— START OF Entries provided —

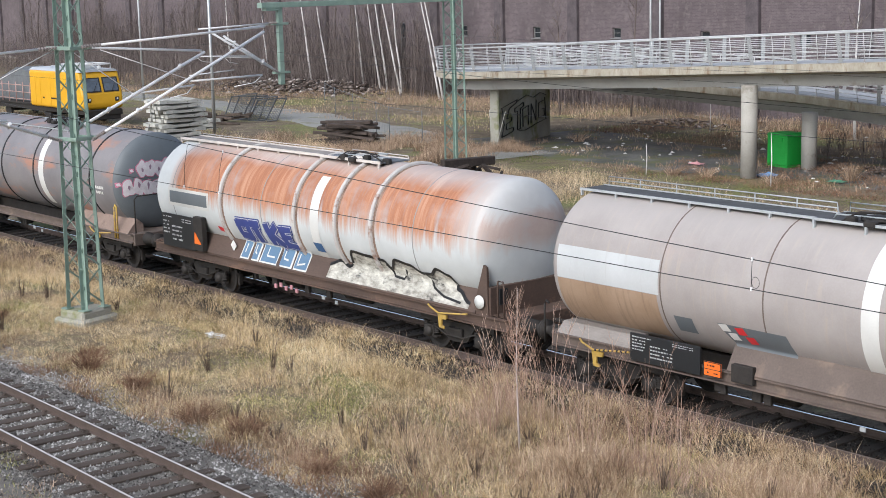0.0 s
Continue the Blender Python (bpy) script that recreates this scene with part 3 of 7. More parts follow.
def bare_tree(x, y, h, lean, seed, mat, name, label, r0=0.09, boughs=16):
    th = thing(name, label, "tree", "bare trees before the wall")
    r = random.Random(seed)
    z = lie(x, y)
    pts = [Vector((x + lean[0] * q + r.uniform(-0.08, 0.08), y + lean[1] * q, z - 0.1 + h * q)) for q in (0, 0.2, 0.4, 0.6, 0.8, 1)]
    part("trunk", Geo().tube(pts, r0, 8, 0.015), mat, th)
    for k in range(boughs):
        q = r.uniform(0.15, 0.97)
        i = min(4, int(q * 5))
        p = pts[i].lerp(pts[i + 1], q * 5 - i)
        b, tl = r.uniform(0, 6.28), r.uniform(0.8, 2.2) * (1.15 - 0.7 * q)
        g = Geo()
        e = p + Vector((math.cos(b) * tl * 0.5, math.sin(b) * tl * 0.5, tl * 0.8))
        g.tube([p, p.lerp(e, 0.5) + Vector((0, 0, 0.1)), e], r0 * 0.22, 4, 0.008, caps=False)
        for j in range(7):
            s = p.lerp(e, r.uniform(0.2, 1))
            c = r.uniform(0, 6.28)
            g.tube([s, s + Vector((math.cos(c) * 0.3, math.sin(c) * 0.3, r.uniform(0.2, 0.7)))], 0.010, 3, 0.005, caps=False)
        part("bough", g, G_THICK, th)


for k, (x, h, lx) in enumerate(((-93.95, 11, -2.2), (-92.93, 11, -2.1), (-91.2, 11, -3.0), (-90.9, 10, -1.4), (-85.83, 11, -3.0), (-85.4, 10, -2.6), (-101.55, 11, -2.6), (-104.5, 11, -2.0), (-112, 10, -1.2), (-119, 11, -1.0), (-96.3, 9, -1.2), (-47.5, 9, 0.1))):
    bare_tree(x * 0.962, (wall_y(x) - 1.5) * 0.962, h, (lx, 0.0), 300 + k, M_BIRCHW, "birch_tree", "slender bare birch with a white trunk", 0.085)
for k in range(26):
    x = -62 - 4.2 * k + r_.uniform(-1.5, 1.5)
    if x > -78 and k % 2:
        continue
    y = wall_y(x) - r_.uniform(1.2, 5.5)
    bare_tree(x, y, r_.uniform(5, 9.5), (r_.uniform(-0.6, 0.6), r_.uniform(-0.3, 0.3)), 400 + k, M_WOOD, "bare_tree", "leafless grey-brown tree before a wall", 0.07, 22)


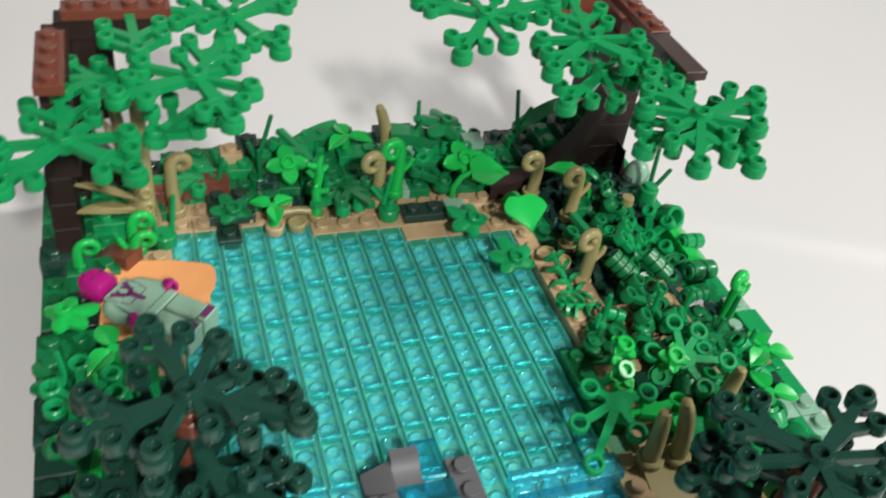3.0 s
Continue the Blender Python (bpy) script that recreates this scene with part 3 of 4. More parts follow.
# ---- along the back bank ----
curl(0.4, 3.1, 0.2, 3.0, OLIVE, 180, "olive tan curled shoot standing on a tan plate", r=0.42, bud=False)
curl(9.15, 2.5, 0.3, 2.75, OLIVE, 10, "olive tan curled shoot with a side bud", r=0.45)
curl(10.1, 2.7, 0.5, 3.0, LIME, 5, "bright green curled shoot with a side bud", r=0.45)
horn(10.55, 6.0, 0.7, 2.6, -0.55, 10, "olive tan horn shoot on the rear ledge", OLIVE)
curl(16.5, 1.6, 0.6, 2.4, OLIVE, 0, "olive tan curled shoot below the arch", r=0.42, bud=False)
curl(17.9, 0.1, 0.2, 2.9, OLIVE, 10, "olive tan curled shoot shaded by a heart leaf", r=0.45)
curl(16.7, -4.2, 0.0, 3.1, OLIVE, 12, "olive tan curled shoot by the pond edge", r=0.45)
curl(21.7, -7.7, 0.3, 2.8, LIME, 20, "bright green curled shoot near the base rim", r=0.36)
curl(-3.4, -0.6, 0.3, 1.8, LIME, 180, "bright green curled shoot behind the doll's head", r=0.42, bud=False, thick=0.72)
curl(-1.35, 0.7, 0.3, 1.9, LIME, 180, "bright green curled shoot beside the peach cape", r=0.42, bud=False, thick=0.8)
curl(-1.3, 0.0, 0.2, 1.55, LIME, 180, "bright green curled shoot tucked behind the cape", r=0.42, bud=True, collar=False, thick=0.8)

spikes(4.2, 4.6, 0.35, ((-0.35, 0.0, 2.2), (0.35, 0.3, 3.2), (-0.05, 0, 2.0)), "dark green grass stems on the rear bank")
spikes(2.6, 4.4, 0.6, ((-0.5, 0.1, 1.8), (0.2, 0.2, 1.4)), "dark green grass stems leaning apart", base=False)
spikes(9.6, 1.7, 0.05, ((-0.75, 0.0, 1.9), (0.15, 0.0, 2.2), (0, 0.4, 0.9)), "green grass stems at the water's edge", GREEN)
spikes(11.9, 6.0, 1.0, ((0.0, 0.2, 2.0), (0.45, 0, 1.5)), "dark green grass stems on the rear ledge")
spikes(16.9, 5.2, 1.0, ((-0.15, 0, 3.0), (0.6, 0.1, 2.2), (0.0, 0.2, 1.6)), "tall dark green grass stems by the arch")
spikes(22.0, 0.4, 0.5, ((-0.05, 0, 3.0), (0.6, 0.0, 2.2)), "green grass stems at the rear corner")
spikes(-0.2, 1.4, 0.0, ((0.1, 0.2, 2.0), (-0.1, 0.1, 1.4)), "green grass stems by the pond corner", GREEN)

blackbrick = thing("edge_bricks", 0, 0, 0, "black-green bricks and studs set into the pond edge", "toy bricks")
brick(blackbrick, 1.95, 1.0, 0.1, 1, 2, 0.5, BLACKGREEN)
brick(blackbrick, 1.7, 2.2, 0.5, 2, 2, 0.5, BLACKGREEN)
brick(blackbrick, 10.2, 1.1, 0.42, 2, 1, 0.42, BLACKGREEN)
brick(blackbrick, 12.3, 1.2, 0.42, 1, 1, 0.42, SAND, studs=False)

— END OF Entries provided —

(Task prompt) Restate the records word for word, omitting images.

(Task answer)
0.0 s
Continue the Blender Python (bpy) script that recreates this scene with part 3 of 7. More parts follow.
def bare_tree(x, y, h, lean, seed, mat, name, label, r0=0.09, boughs=16):
    th = thing(name, label, "tree", "bare trees before the wall")
    r = random.Random(seed)
    z = lie(x, y)
    pts = [Vector((x + lean[0] * q + r.uniform(-0.08, 0.08), y + lean[1] * q, z - 0.1 + h * q)) for q in (0, 0.2, 0.4, 0.6, 0.8, 1)]
    part("trunk", Geo().tube(pts, r0, 8, 0.015), mat, th)
    for k in range(boughs):
        q = r.uniform(0.15, 0.97)
        i = min(4, int(q * 5))
        p = pts[i].lerp(pts[i + 1], q * 5 - i)
        b, tl = r.uniform(0, 6.28), r.uniform(0.8, 2.2) * (1.15 - 0.7 * q)
        g = Geo()
        e = p + Vector((math.cos(b) * tl * 0.5, math.sin(b) * tl * 0.5, tl * 0.8))
        g.tube([p, p.lerp(e, 0.5) + Vector((0, 0, 0.1)), e], r0 * 0.22, 4, 0.008, caps=False)
        for j in range(7):
            s = p.lerp(e, r.uniform(0.2, 1))
            c = r.uniform(0, 6.28)
            g.tube([s, s + Vector((math.cos(c) * 0.3, math.sin(c) * 0.3, r.uniform(0.2, 0.7)))], 0.010, 3, 0.005, caps=False)
        part("bough", g, G_THICK, th)


for k, (x, h, lx) in enumerate(((-93.95, 11, -2.2), (-92.93, 11, -2.1), (-91.2, 11, -3.0), (-90.9, 10, -1.4), (-85.83, 11, -3.0), (-85.4, 10, -2.6), (-101.55, 11, -2.6), (-104.5, 11, -2.0), (-112, 10, -1.2), (-119, 11, -1.0), (-96.3, 9, -1.2), (-47.5, 9, 0.1))):
    bare_tree(x * 0.962, (wall_y(x) - 1.5) * 0.962, h, (lx, 0.0), 300 + k, M_BIRCHW, "birch_tree", "slender bare birch with a white trunk", 0.085)
for k in range(26):
    x = -62 - 4.2 * k + r_.uniform(-1.5, 1.5)
    if x > -78 and k % 2:
        continue
    y = wall_y(x) - r_.uniform(1.2, 5.5)
    bare_tree(x, y, r_.uniform(5, 9.5), (r_.uniform(-0.6, 0.6), r_.uniform(-0.3, 0.3)), 400 + k, M_WOOD, "bare_tree", "leafless grey-brown tree before a wall", 0.07, 22)


3.0 s
Continue the Blender Python (bpy) script that recreates this scene with part 3 of 4. More parts follow.
# ---- along the back bank ----
curl(0.4, 3.1, 0.2, 3.0, OLIVE, 180, "olive tan curled shoot standing on a tan plate", r=0.42, bud=False)
curl(9.15, 2.5, 0.3, 2.75, OLIVE, 10, "olive tan curled shoot with a side bud", r=0.45)
curl(10.1, 2.7, 0.5, 3.0, LIME, 5, "bright green curled shoot with a side bud", r=0.45)
horn(10.55, 6.0, 0.7, 2.6, -0.55, 10, "olive tan horn shoot on the rear ledge", OLIVE)
curl(16.5, 1.6, 0.6, 2.4, OLIVE, 0, "olive tan curled shoot below the arch", r=0.42, bud=False)
curl(17.9, 0.1, 0.2, 2.9, OLIVE, 10, "olive tan curled shoot shaded by a heart leaf", r=0.45)
curl(16.7, -4.2, 0.0, 3.1, OLIVE, 12, "olive tan curled shoot by the pond edge", r=0.45)
curl(21.7, -7.7, 0.3, 2.8, LIME, 20, "bright green curled shoot near the base rim", r=0.36)
curl(-3.4, -0.6, 0.3, 1.8, LIME, 180, "bright green curled shoot behind the doll's head", r=0.42, bud=False, thick=0.72)
curl(-1.35, 0.7, 0.3, 1.9, LIME, 180, "bright green curled shoot beside the peach cape", r=0.42, bud=False, thick=0.8)
curl(-1.3, 0.0, 0.2, 1.55, LIME, 180, "bright green curled shoot tucked behind the cape", r=0.42, bud=True, collar=False, thick=0.8)

spikes(4.2, 4.6, 0.35, ((-0.35, 0.0, 2.2), (0.35, 0.3, 3.2), (-0.05, 0, 2.0)), "dark green grass stems on the rear bank")
spikes(2.6, 4.4, 0.6, ((-0.5, 0.1, 1.8), (0.2, 0.2, 1.4)), "dark green grass stems leaning apart", base=False)
spikes(9.6, 1.7, 0.05, ((-0.75, 0.0, 1.9), (0.15, 0.0, 2.2), (0, 0.4, 0.9)), "green grass stems at the water's edge", GREEN)
spikes(11.9, 6.0, 1.0, ((0.0, 0.2, 2.0), (0.45, 0, 1.5)), "dark green grass stems on the rear ledge")
spikes(16.9, 5.2, 1.0, ((-0.15, 0, 3.0), (0.6, 0.1, 2.2), (0.0, 0.2, 1.6)), "tall dark green grass stems by the arch")
spikes(22.0, 0.4, 0.5, ((-0.05, 0, 3.0), (0.6, 0.0, 2.2)), "green grass stems at the rear corner")
spikes(-0.2, 1.4, 0.0, ((0.1, 0.2, 2.0), (-0.1, 0.1, 1.4)), "green grass stems by the pond corner", GREEN)

blackbrick = thing("edge_bricks", 0, 0, 0, "black-green bricks and studs set into the pond edge", "toy bricks")
brick(blackbrick, 1.95, 1.0, 0.1, 1, 2, 0.5, BLACKGREEN)
brick(blackbrick, 1.7, 2.2, 0.5, 2, 2, 0.5, BLACKGREEN)
brick(blackbrick, 10.2, 1.1, 0.42, 2, 1, 0.42, BLACKGREEN)
brick(blackbrick, 12.3, 1.2, 0.42, 1, 1, 0.42, SAND, studs=False)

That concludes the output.